**Recorded data**
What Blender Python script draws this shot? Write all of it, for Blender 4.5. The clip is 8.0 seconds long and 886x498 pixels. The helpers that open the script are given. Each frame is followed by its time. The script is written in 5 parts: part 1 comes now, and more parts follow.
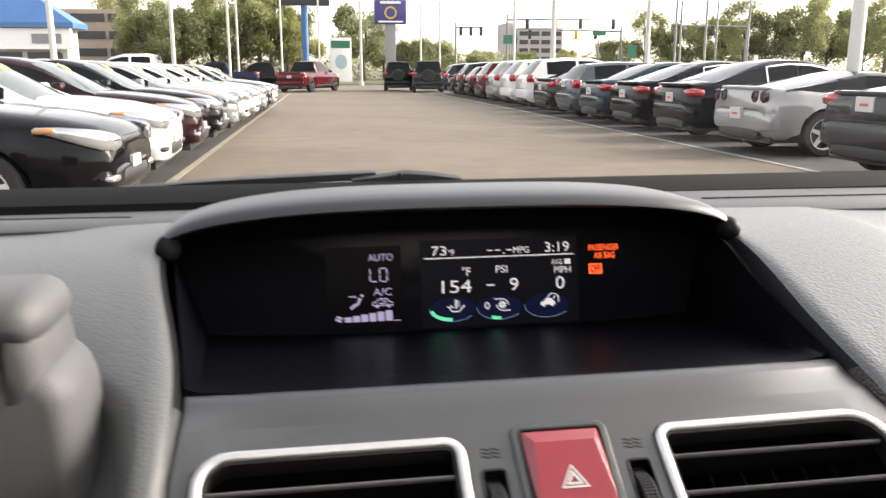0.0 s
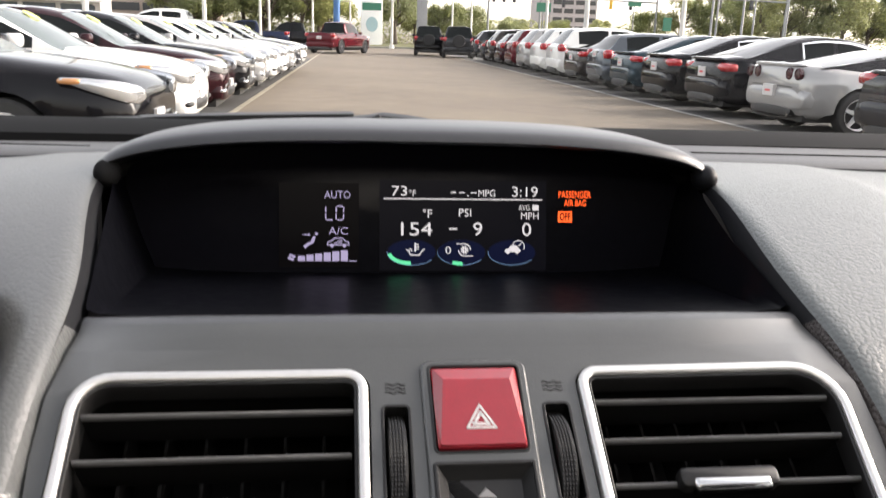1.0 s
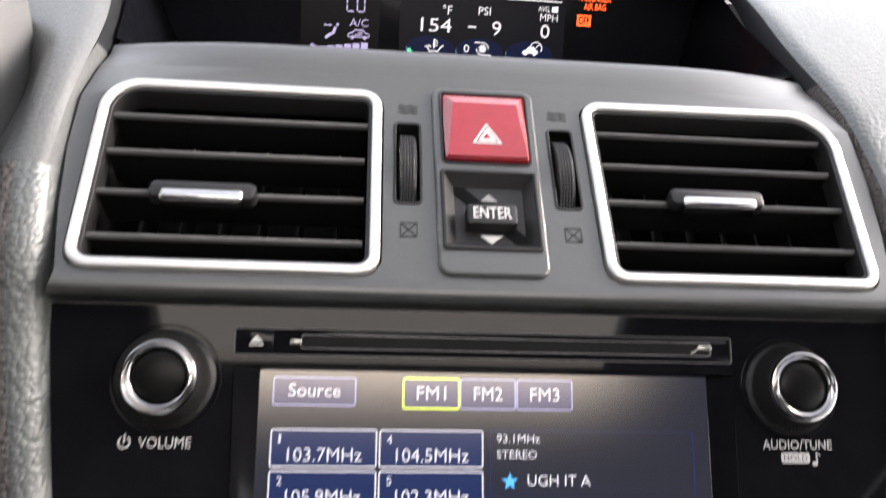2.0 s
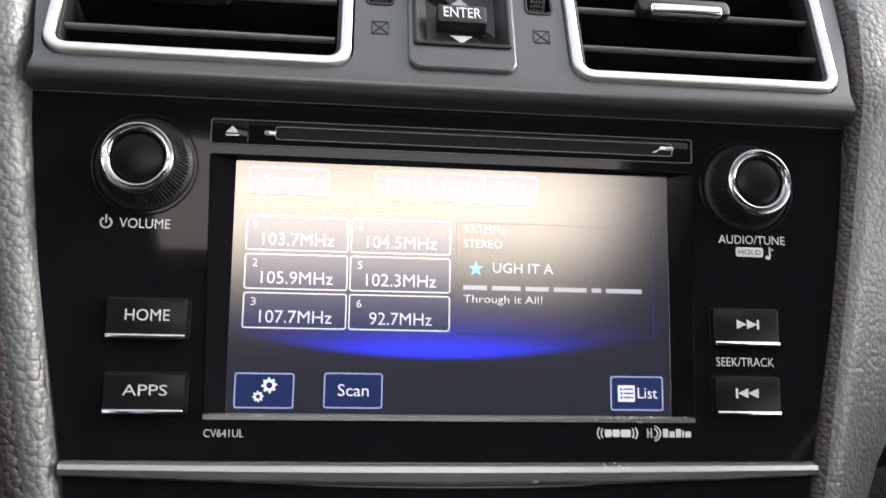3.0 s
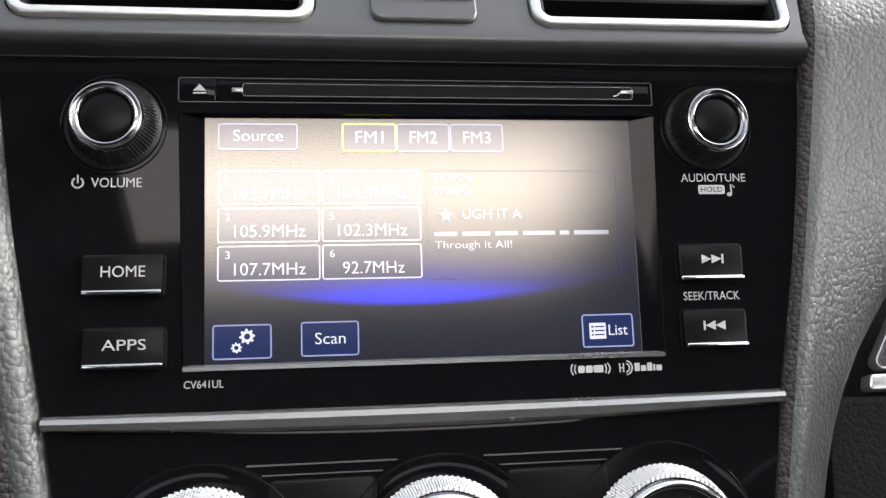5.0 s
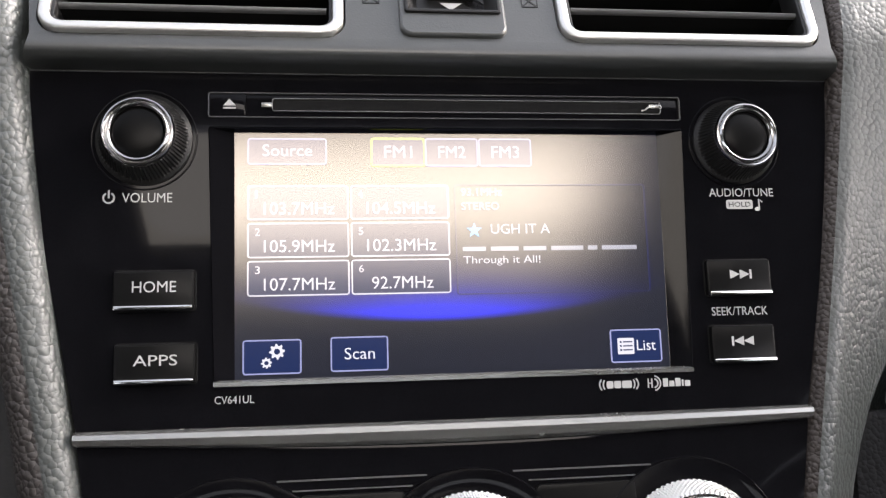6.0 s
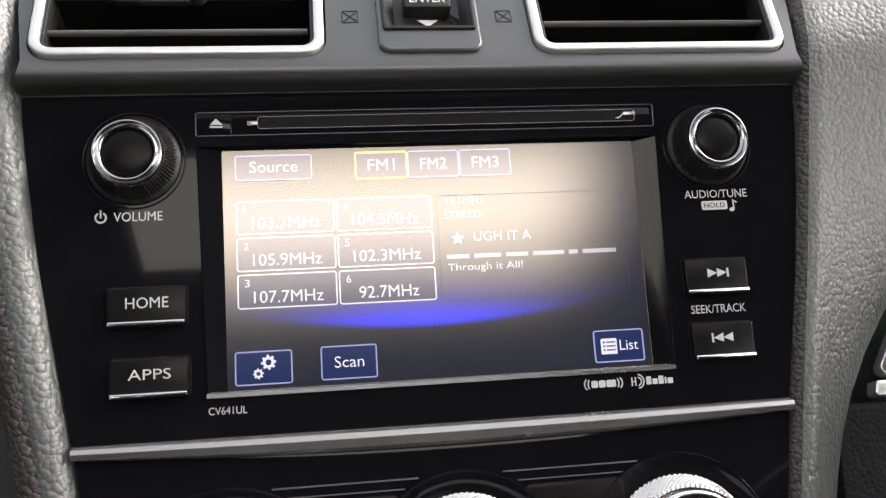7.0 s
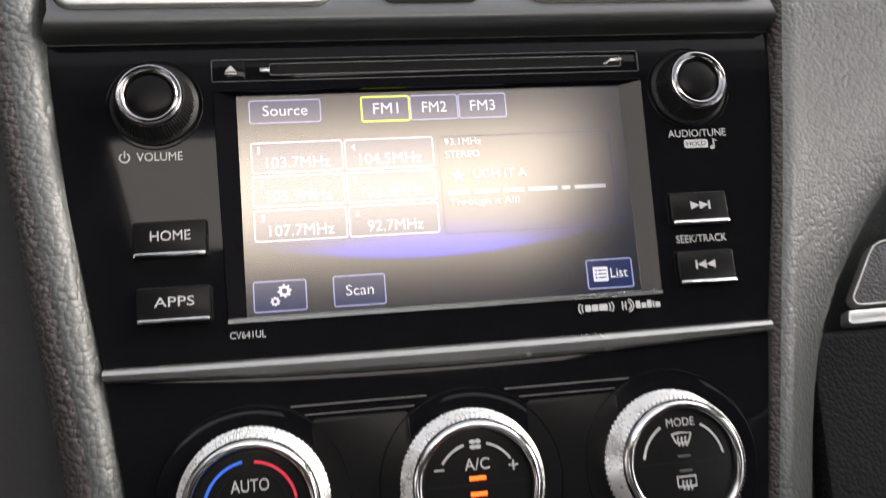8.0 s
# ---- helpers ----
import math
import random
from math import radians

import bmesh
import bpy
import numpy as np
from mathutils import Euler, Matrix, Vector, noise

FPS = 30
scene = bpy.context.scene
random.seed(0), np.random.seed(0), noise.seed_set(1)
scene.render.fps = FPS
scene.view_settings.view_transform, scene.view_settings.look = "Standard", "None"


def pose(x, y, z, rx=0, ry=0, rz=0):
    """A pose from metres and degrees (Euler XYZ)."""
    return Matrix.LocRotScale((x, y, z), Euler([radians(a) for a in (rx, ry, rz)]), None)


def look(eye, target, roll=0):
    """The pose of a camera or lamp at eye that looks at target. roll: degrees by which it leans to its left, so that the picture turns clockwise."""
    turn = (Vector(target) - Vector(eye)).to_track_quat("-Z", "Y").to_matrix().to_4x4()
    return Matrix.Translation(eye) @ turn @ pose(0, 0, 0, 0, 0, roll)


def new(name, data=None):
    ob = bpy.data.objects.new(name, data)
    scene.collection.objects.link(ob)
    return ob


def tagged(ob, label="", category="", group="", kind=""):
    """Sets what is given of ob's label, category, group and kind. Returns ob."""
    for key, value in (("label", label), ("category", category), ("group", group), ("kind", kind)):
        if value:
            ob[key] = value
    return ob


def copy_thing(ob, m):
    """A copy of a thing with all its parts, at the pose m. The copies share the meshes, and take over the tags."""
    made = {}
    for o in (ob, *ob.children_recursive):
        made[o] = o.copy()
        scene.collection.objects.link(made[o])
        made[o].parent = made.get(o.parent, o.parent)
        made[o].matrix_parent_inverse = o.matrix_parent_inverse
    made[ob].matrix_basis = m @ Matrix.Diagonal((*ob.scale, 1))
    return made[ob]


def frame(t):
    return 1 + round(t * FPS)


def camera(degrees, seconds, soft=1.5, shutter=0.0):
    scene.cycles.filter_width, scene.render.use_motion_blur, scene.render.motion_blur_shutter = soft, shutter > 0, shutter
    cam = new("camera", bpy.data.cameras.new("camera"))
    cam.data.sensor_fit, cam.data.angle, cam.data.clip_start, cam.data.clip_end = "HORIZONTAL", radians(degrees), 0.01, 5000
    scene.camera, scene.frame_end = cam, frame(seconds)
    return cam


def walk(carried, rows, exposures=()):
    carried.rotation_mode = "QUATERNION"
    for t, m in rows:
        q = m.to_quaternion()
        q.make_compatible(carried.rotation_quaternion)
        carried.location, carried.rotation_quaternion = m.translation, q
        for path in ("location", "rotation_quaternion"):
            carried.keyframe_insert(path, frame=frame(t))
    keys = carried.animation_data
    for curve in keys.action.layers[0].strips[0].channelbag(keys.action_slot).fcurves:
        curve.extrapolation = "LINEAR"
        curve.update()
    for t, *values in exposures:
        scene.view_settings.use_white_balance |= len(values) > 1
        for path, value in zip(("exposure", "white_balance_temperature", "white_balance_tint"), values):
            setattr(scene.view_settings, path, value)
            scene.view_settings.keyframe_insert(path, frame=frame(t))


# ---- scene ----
LENS = 57.0
PATH = (
    (0, -0.0835, -0.1732, 0.2275, 77.68, 0.07, -8.88),
    (0.2, -0.0642, -0.1598, 0.2178, 77.36, -0.22, -9.15),
    (0.4, -0.0566, -0.1563, 0.2185, 76.91, -0.72, -8.55),
    (0.5, -0.0549, -0.1571, 0.2170, 76.90, -0.88, -8.13),
    (0.7, -0.0495, -0.1666, 0.2157, 76.45, -1.38, -7.60),
    (1, -0.0433, -0.1595, 0.2077, 75.38, -1.90, -6.74),
    (1.2, -0.0342, -0.1598, 0.1958, 74.12, -2.18, -6.29),
    (1.4, -0.0299, -0.1614, 0.1823, 72.42, -2.38, -5.70),
    (1.5, -0.0328, -0.1647, 0.1781, 71.42, -2.76, -5.56),
    (1.8, -0.0363, -0.1807, 0.1654, 68.79, -3.53, -4.79),
    (2, -0.0411, -0.1926, 0.1598, 67.55, -3.94, -4.66),
    (2.2, -0.0452, -0.2018, 0.1473, 66.75, -4.07, -4.55),
    (3.3, -0.0290, -0.2219, 0.1239, 62.46, -4.21, -4.94),
    (3.5, -0.0300, -0.2226, 0.1237, 62.50, -3.86, -5.51),
    (3.7, -0.0301, -0.2246, 0.1233, 62.83, -3.24, -5.88),
    (3.9, -0.0328, -0.2163, 0.1258, 63.23, -2.78, -6.37),
    (4, -0.0335, -0.2152, 0.1270, 63.28, -2.56, -6.45),
    (4.2, -0.0378, -0.2137, 0.1250, 63.32, -2.33, -6.54),
    (4.5, -0.0302, -0.2282, 0.1133, 63.13, -2.44, -6.59),
    (4.7, -0.0279, -0.2325, 0.1125, 63.05, -2.61, -7.05),
    (5.8, -0.0362, -0.2302, 0.1166, 62.76, -2.82, -6.75),
    (6, -0.0370, -0.2291, 0.1175, 62.76, -2.67, -6.72),
    (6.2, -0.0360, -0.2300, 0.1167, 63.10, -2.41, -6.88),
    (6.5, -0.0409, -0.2303, 0.1162, 63.64, -1.90, -7.15),
    (6.8, -0.0359, -0.2345, 0.1179, 63.86, -1.45, -7.50),
    (7, -0.0343, -0.2379, 0.1173, 64.25, -1.11, -7.82),
    (7.2, -0.0383, -0.2344, 0.1117, 64.49, -0.96, -8.17),
    (7.4, -0.0321, -0.2386, 0.1091, 64.65, -0.91, -8.50),
    (7.5, -0.0321, -0.2396, 0.1066, 64.94, -0.64, -8.56),
    (7.8, -0.0416, -0.2509, 0.1073, 64.43, -0.60, -9.01),
    (8, -0.0441, -0.2637, 0.1056, 64.21, -0.73, -9.19),
)
cam = camera(LENS, 8.0, soft=1.3, shutter=0.4)
walk(cam, [(t, pose(*p)) for t, *p in PATH],
     exposures=((0.0, 2.12, 7150, 16), (1.0, 2.15, 7050, 17), (1.6, 2.58, 6950, 18), (2.2, 2.70, 6850, 18), (3.4, 2.50, 6550, 15), (4.2, 2.50, 6500, 14), (6.0, 2.52, 6750, 17), (6.8, 2.50, 6800, 17), (7.4, 2.30, 7000, 17), (8.0, 2.50, 6950, 17)))

# ---------------------------------------------------------------- light
SUN_EL, SUN_AZ = radians(25), radians(84)          # hazy sun to the right of the car
world = bpy.data.worlds.new("sky")
scene.world = world
world.use_nodes = True
wn = world.node_tree.nodes
sky = wn.new("ShaderNodeTexSky")
sky.sky_type = "NISHITA"
sky.sun_disc = False
sky.sun_elevation, sky.sun_rotation = SUN_EL, SUN_AZ
sky.air_density, sky.dust_density, sky.ozone_density = 1.0, 2.0, 0.6
sky_soft = wn.new("ShaderNodeHueSaturation")
sky_soft.inputs["Saturation"].default_value = 0.35
world.node_tree.links.new(sky.outputs[0], sky_soft.inputs["Color"])
world.node_tree.links.new(sky_soft.outputs[0], wn["Background"].inputs[0])
wn["Background"].inputs[1].default_value = 0.15
sun = new("sun", bpy.data.lights.new("sun", "SUN"))
sun.data.energy, sun.data.angle, sun.data.color = 1.15, radians(25), (1.0, 0.965, 0.93)
sun_way = Vector((math.sin(SUN_AZ) * math.cos(SUN_EL), math.cos(SUN_AZ) * math.cos(SUN_EL), math.sin(SUN_EL)))
sun.matrix_world = look(sun_way * 40, (0, 0, 0))
# bright sky seen through the sunroof's opening
roof_light = new("sunroof_daylight", bpy.data.lights.new("sunroof_daylight", "AREA"))
roof_light.data.shape, roof_light.data.size, roof_light.data.size_y = "RECTANGLE", 0.44, 0.142
roof_light.data.energy, roof_light.data.color = 0.26, (1.0, 0.96, 0.85)
roof_light.matrix_world = pose(-0.006, -0.353, 0.4120)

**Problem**
Retype only this portion of the data above: the line containing "import math", the line containing "scene.render.fps = FPS", and all lines between them, exactly.

**Exercise solution**
import math
import random
from math import radians

import bmesh
import bpy
import numpy as np
from mathutils import Euler, Matrix, Vector, noise

FPS = 30
scene = bpy.context.scene
random.seed(0), np.random.seed(0), noise.seed_set(1)
scene.render.fps = FPS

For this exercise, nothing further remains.